Succinct quantum testers for closeness and $k$-wise uniformity of probability distributions

Abstract: We explore potential quantum speedups for the fundamental problem of testing the properties of closeness and $k$-wise uniformity of probability distributions. Closeness testing is the problem of distinguishing whether two $n$-dimensional distributions are identical or at least $\varepsilon$-far in $\ell^1$- or $\ell^2$-distance. We show that the quantum query complexities for $\ell^1$- and $\ell^2$-closeness testing are $O(\sqrt{n}/\varepsilon)$ and $O(1/\varepsilon)$, respectively, both of which achieve optimal dependence on $\varepsilon$, improving the prior best results of Gily\'en and Li (2020). $k$-wise uniformity testing is the problem of distinguishing whether a distribution over ${0, 1}^n$ is uniform when restricted to any $k$ coordinates or $\varepsilon$-far from any such distributions.
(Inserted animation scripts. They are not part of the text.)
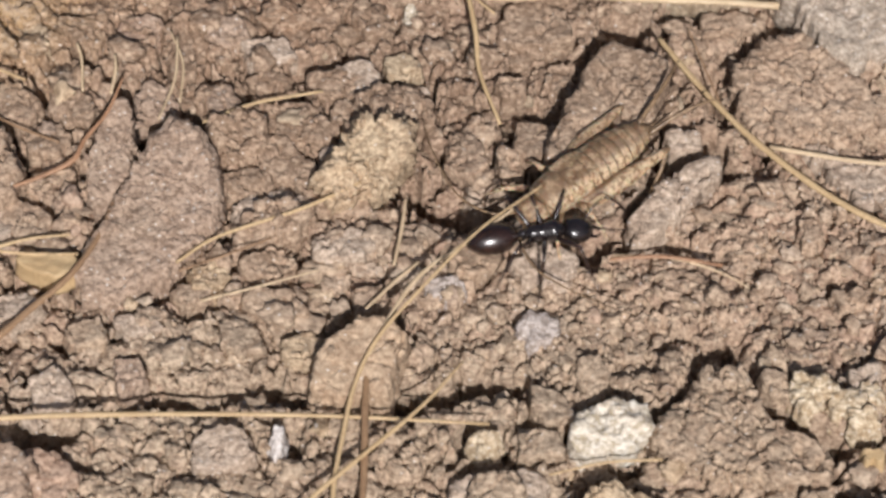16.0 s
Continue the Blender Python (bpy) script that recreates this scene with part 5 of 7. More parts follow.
piece(-27.93, -5.17, (1.47, 1.35, 1.35, 1.47, 1.77, 2.11, 2.06, 2.18, 2.54, 2.47, 1.82, 1.54, 1.45, 1.49, 1.67, 2.08, 1.52, 1.69, 2.11, 3.17, 2.29, 1.71), 0.34, CLOD, (-0.08, 0.10))
piece(-24.98, -11.19, (2.49, 2.62, 2.52, 2.64, 2.16, 1.83, 1.71, 1.66, 1.68, 1.79, 2.02, 2.56, 2.74, 2.59, 2.44, 2.19, 1.79, 1.62, 1.61, 1.73, 2.05, 2.16), 0.56, GREY_CLOD, (-0.13, -0.02))
piece(-21.38, -9.71, (1.4, 1.24, 1.21, 1.28, 1.48, 1.44, 1.44, 1.57, 1.84, 2.02, 1.63, 1.17, 0.97, 0.89, 0.91, 1.05, 1.38, 2.06, 1.92, 1.73, 1.5, 1.43), 0.52, CLOD, (-0.11, 0.08))
piece(-20.31, -6.6, (1.04, 1.02, 0.97, 0.94, 1, 1.15, 1.39, 1.18, 1.11, 1.13, 1.25, 1.25, 1.01, 0.9, 0.89, 0.94, 1.1, 1.35, 1.22, 1.2, 1.29, 1.17), 0.35, GREY_CLOD, (-0.03, 0.01))
piece(-18.8, -8.9, (0.94, 1.11, 1.31, 1.31, 1.43, 1.16, 0.98, 0.91, 0.92, 1.01, 1.2, 1.06, 1.03, 1.08, 1.24, 1.51, 1.21, 1.08, 1.05, 0.97, 0.88, 0.87), 0.49, GREY_CLOD, (0.03, 0.08))
piece(-24.21, -6.68, (1.72, 1.53, 1.48, 1.5, 1.63, 1.96, 2.33, 2.19, 2.24, 2.37, 1.85, 1.63, 1.56, 1.63, 1.71, 1.76, 1.97, 2.12, 2.12, 2.3, 2.25, 2.16), 0.73, CLOD, (-0.07, 0.05))
piece(-26.4, -9.07, (1.48, 1.91, 1.64, 1.55, 1.19, 0.92, 0.8, 0.77, 0.79, 0.9, 1.15, 1.37, 1.73, 1.76, 1.64, 1.53, 0.75, 0.52, 0.5, 0.53, 0.63, 0.84), 0.61, CLOD, (-0.07, -0.16))
piece(-19.66, 0.21, (2.91, 2.05, 1.6, 1.36, 1.28, 1.3, 1.45, 1.64, 1.79, 2.17, 3.06, 2.78, 2.4, 1.75, 1.37, 1.21, 1.15, 1.19, 1.34, 1.68, 2.56, 2.97), 0.74, CLOD, (-0.06, -0.06))
piece(-22.41, -3.9, (2.6, 1.82, 1.41, 1.17, 1.08, 1.08, 1.18, 1.43, 1.87, 2.14, 2.75, 2.24, 1.86, 1.65, 1.35, 1.22, 1.2, 1.29, 1.52, 1.64, 1.9, 2.51), 0.7, CLOD, (0.03, -0.01))
piece(-19.17, -2.57, (1.52, 1.46, 1.52, 1.32, 1.2, 1.18, 1.27, 1.5, 1.58, 1.45, 1.45, 1.58, 1.68, 1.38, 1.25, 1.24, 1.34, 1.36, 1.31, 1.37, 1.56, 1.73), 0.65, CLOD, (-0.15, 0.07))
piece(-33.76, -1.46, (1.57, 1.47, 1.5, 1.66, 1.76, 1.77, 1.93, 2.09, 1.76, 1.63, 1.63, 1.54, 1.57, 1.76, 2.13, 1.78, 1.63, 1.64, 1.65, 1.79, 2.15, 1.85), 0.47, BROWN_CLOD, (-0.13, 0.05))
piece(-29.48, -0.89, (1.42, 1.26, 1.23, 1.29, 1.49, 1.23, 1.13, 1.13, 1.22, 1.33, 1.26, 1.29, 1.44, 1.49, 1.24, 1.14, 1.15, 1.25, 1.22, 1.18, 1.23, 1.42), 0.72, CLOD, (-0.09, 0.04))
piece(-25.29, 0.93, (1.44, 1.29, 1.25, 1.32, 1.26, 1, 0.89, 0.86, 0.91, 1.06, 1.39, 1.68, 1.35, 1.2, 1.18, 1.25, 1.04, 0.94, 0.92, 0.98, 1.15, 1.55), 0.43, CLOD, (0.08, 0.07))
piece(-40.16, -1.8, (1.74, 1.71, 1.49, 1.43, 1.49, 1.69, 1.81, 1.66, 1.67, 1.82, 1.75, 1.64, 1.67, 1.61, 1.52, 1.55, 1.73, 1.63, 1.63, 1.77, 1.83, 1.71), 0.4, CLOD, (0.11, 0.05))
piece(-44.21, -1.49, (1.93, 1.59, 1.45, 1.44, 1.56, 1.86, 2.01, 2.04, 2.25, 2.35, 1.77, 1.51, 1.42, 1.46, 1.63, 1.81, 1.78, 1.91, 2.25, 2.19, 1.95, 1.89), 0.61, CLOD, (0.10, -0.02))
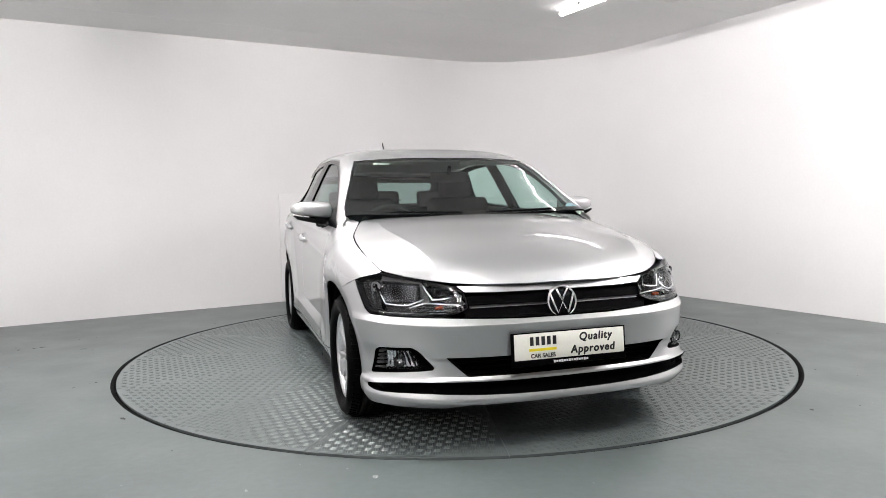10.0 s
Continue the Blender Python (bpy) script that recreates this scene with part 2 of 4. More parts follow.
for f in [f for f in bm.faces if all(v.co.xy.length < PIT_R + .01 for v in f.verts)]:
    bm.faces.remove(f)
for i in range(ring):
    bm.faces.new((inner[i], inner[(i + 1) % ring], deep[(i + 1) % ring], deep[i]))
bm.faces.new(deep)
bm.faces.ensure_lookup_table()
me = bpy.data.meshes.new("floor")
bm.to_mesh(me)
bm.free()
me.materials.append(FLOOR)
floor = tagged(new("floor", me), "scuffed grey-green painted concrete floor", "floor", kind="structure")

# black ring standing in for the dark open gap round the pit, a little uneven
bm = bmesh.new()
loops = []
for r, z in ((PIT_R - 0.001, 0.001), (PIT_R - 0.001, -0.05), (TABLE_R + 0.003, -0.05), (TABLE_R + 0.003, -0.009)):
    loops.append([bm.verts.new(((r + 0.0012 * math.sin(7 * t) + 0.001 * math.sin(23 * t)) * math.cos(t), (r + 0.0012 * math.sin(7 * t) + 0.001 * math.sin(23 * t)) * math.sin(t), z))
                  for t in (2 * math.pi * i / 180 for i in range(180))])
for a, b in zip(loops, loops[1:] + loops[:1]):
    for i in range(180):
        bm.faces.new((a[i], a[(i + 1) % 180], b[(i + 1) % 180], b[i])).smooth = True
bmesh.ops.recalc_face_normals(bm, faces=bm.faces)
me = bpy.data.meshes.new("seal")
bm.to_mesh(me)
bm.free()
me.materials.append(GAP)
tagged(new("turntable_seal", me), "black ring standing in for the dark gap round the turntable", "seal", kind="structure")


# ---- ceiling tubes ----
def ceiling_tube(x, y, glow):
    """A bare batten light: an enamelled spine, two end caps and a glowing tube; built along its own x."""
    thing = tagged(new("tube_light"), "bare white fluorescent batten lamp, lit, under the ceiling", "ceiling lamp", "tube lamps under the ceiling")
    part("spine", box_bm((1.44, 0.022, 0.016), (0, 0, -0.008), 0.004), thing, "white enamelled steel spine", WHITE_STEEL)
    for k in (-.5, .5):
        part("clip", box_bm((0.02, 0.030, 0.026), (k, 0, -0.014), 0.004), thing, "dark steel clip", DARK_STEEL)
    part("tube", tube_bm([(-0.752, 0, -0.042), (-0.748, 0, -0.042), (-0.735, 0, -0.042), (0.735, 0, -0.042), (0.748, 0, -0.042), (0.752, 0, -0.042)], [.010, .018, .023, .023, .018, .010], 14), thing, "glowing white tube", glow)
    thing.matrix_basis = pose(x, y, ROOM_H - 0.001, 0, 0, math.degrees(math.atan2(AX2.y, AX2.x)))
    return thing


ceiling_tube(1.395, 0.735, DIM_TUBE)
# all out of view; the pair at a = 8.41 is added fill for the left wall
for a, b, glow in ((5.07, 3.2, TUBE), (8.41, 3.2, WEAKER_TUBE), (1.73, 6.4, TUBE), (5.07, 6.4, WEAKER_TUBE), (8.41, 6.4, WEAKER_TUBE), (1.73, 9.6, DIM_TUBE), (5.07, 9.6, DIM_TUBE)):
    at = room_point(a, b)
    ceiling_tube(at.x, at.y, glow)

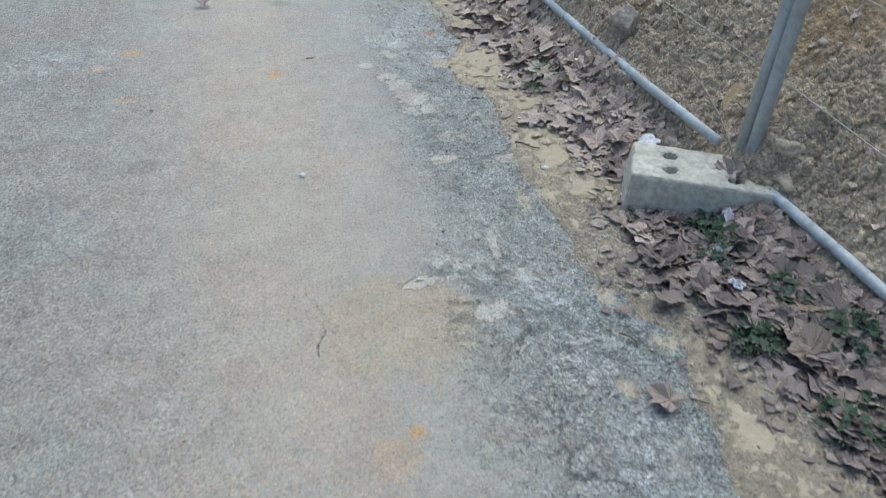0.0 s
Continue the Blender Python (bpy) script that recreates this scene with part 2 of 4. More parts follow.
def paved_material(name, grain, contrast, cloud=1.0):
    """Worn paving: tint and the fields of crust, skin, sand, cracks and one edge's painted shade come with the mesh;
    aggregate and ragged borders from the nodes.
    """
    s = Shader(name, 0.58, 0.0, 0.55)
    tint = s.node("ShaderNodeAttribute", 0, {"attribute": "tint"})
    coarse = s.node("ShaderNodeAttribute", 2, {"attribute": "coarse"})
    crust = s.node("ShaderNodeAttribute", 2, {"attribute": "crust"})
    skin = s.node("ShaderNodeAttribute", 2, {"attribute": "skin"})
    sand = s.node("ShaderNodeAttribute", 2, {"attribute": "sand"})
    rift = s.node("ShaderNodeAttribute", 2, {"attribute": "rift"})
    scab = s.node("ShaderNodeAttribute", 2, {"attribute": "scab"})
    wild = s.noise(26, 9, 0.72)
    centred = s.math("SUBTRACT", wild, 0.5)
    skin = s.ramp(s.math("ADD", skin, s.math("MULTIPLY", centred, 1.9)), (0.47, 0.0), (0.53, 1.0))
    sand = s.ramp(s.math("ADD", sand, s.math("MULTIPLY", centred, 1.5)), (0.36, 0.0), (0.66, 1.0))
    rift = s.ramp(s.math("ADD", rift, s.math("MULTIPLY", s.math("SUBTRACT", s.noise(40, 6, 0.75), 0.5), 0.22)), (0.89, 0.0), (0.935, 1.0))
    stones = s.cells(grain, 1)
    tone = s.node("ShaderNodeSeparateColor", 0, Color=stones)
    hue = s.node("ShaderNodeSeparateColor", 1, Color=stones)
    chips = s.ramp(tone, (0.0, 1 - contrast), (0.35, 1 - 0.25 * contrast), (0.75, 1 + 0.15 * contrast), (1.0, 1 + 0.9 * contrast))
    warm = s.ramp(hue, (0.0, (1.06, 1.0, 0.92)), (0.5, (1.0, 1.0, 1.0)), (1.0, (0.96, 1.0, 1.05)))
    speckle = s.ramp(s.noise(grain * 0.85, 5, 0.75), (0.36, 0.36), (0.45, 0.92), (0.57, 1.08), (0.66, 1.55))
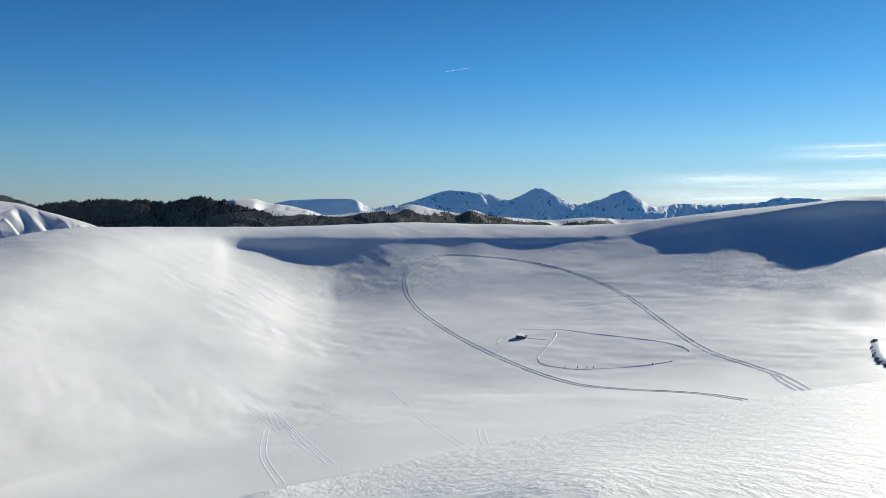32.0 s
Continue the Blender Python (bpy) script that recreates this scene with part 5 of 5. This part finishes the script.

We propose the first quantum algorithm for this problem with query complexity $O(\sqrt{n^k}/\varepsilon)$, achieving a quadratic speedup over the state-of-the-art classical algorithm with sample complexity $O(n^k/\varepsilon^2)$ by O'Donnell and Zhao (2018). Moreover, when $k = 2$ our quantum algorithm outperforms any classical one because of the classical lower bound $\Omega(n/\varepsilon^2)$. All our quantum algorithms are fairly simple and time-efficient, using only basic quantum subroutines such as amplitude estimation.